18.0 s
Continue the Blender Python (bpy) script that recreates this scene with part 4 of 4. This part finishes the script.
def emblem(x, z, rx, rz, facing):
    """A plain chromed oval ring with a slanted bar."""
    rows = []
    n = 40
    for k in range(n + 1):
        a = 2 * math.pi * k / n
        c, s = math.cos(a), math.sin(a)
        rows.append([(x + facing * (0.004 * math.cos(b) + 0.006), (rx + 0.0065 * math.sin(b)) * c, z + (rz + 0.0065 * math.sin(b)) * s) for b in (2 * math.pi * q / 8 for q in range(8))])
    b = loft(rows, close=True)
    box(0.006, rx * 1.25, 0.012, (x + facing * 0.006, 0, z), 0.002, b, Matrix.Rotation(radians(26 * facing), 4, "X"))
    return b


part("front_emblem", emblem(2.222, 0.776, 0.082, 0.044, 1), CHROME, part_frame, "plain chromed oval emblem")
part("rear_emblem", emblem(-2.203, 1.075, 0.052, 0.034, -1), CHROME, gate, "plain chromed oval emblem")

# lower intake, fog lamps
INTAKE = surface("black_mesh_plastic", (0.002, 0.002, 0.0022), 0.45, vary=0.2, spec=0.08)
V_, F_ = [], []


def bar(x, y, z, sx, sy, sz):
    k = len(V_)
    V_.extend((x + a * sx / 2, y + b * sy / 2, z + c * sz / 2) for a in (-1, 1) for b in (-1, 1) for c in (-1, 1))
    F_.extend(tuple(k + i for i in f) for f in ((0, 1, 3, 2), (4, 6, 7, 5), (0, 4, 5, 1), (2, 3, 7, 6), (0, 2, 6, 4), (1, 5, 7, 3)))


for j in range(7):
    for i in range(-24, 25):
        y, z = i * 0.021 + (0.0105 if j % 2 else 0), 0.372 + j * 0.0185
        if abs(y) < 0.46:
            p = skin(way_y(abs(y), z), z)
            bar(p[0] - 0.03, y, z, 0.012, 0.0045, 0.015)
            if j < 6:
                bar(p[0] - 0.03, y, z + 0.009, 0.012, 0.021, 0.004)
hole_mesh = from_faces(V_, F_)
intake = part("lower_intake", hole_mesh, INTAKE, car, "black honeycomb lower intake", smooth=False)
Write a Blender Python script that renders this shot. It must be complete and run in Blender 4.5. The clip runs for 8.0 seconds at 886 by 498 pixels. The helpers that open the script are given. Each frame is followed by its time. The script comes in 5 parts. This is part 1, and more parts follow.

::::

▶ [STATED PROBLEM] The entries above should be repeated exactly, every one of them.

▶ [SOLUTION BELOW]
18.0 s
Continue the Blender Python (bpy) script that recreates this scene with part 4 of 4. This part finishes the script.
def emblem(x, z, rx, rz, facing):
    """A plain chromed oval ring with a slanted bar."""
    rows = []
    n = 40
    for k in range(n + 1):
        a = 2 * math.pi * k / n
        c, s = math.cos(a), math.sin(a)
        rows.append([(x + facing * (0.004 * math.cos(b) + 0.006), (rx + 0.0065 * math.sin(b)) * c, z + (rz + 0.0065 * math.sin(b)) * s) for b in (2 * math.pi * q / 8 for q in range(8))])
    b = loft(rows, close=True)
    box(0.006, rx * 1.25, 0.012, (x + facing * 0.006, 0, z), 0.002, b, Matrix.Rotation(radians(26 * facing), 4, "X"))
    return b


part("front_emblem", emblem(2.222, 0.776, 0.082, 0.044, 1), CHROME, part_frame, "plain chromed oval emblem")
part("rear_emblem", emblem(-2.203, 1.075, 0.052, 0.034, -1), CHROME, gate, "plain chromed oval emblem")

# lower intake, fog lamps
INTAKE = surface("black_mesh_plastic", (0.002, 0.002, 0.0022), 0.45, vary=0.2, spec=0.08)
V_, F_ = [], []


def bar(x, y, z, sx, sy, sz):
    k = len(V_)
    V_.extend((x + a * sx / 2, y + b * sy / 2, z + c * sz / 2) for a in (-1, 1) for b in (-1, 1) for c in (-1, 1))
    F_.extend(tuple(k + i for i in f) for f in ((0, 1, 3, 2), (4, 6, 7, 5), (0, 4, 5, 1), (2, 3, 7, 6), (0, 2, 6, 4), (1, 5, 7, 3)))


for j in range(7):
    for i in range(-24, 25):
        y, z = i * 0.021 + (0.0105 if j % 2 else 0), 0.372 + j * 0.0185
        if abs(y) < 0.46:
            p = skin(way_y(abs(y), z), z)
            bar(p[0] - 0.03, y, z, 0.012, 0.0045, 0.015)
            if j < 6:
                bar(p[0] - 0.03, y, z + 0.009, 0.012, 0.021, 0.004)
hole_mesh = from_faces(V_, F_)
intake = part("lower_intake", hole_mesh, INTAKE, car, "black honeycomb lower intake", smooth=False)
Write a Blender Python script that renders this shot. It must be complete and run in Blender 4.5. The clip runs for 8.0 seconds at 886 by 498 pixels. The helpers that open the script are given. Each frame is followed by its time. The script comes in 5 parts. This is part 1, and more parts follow.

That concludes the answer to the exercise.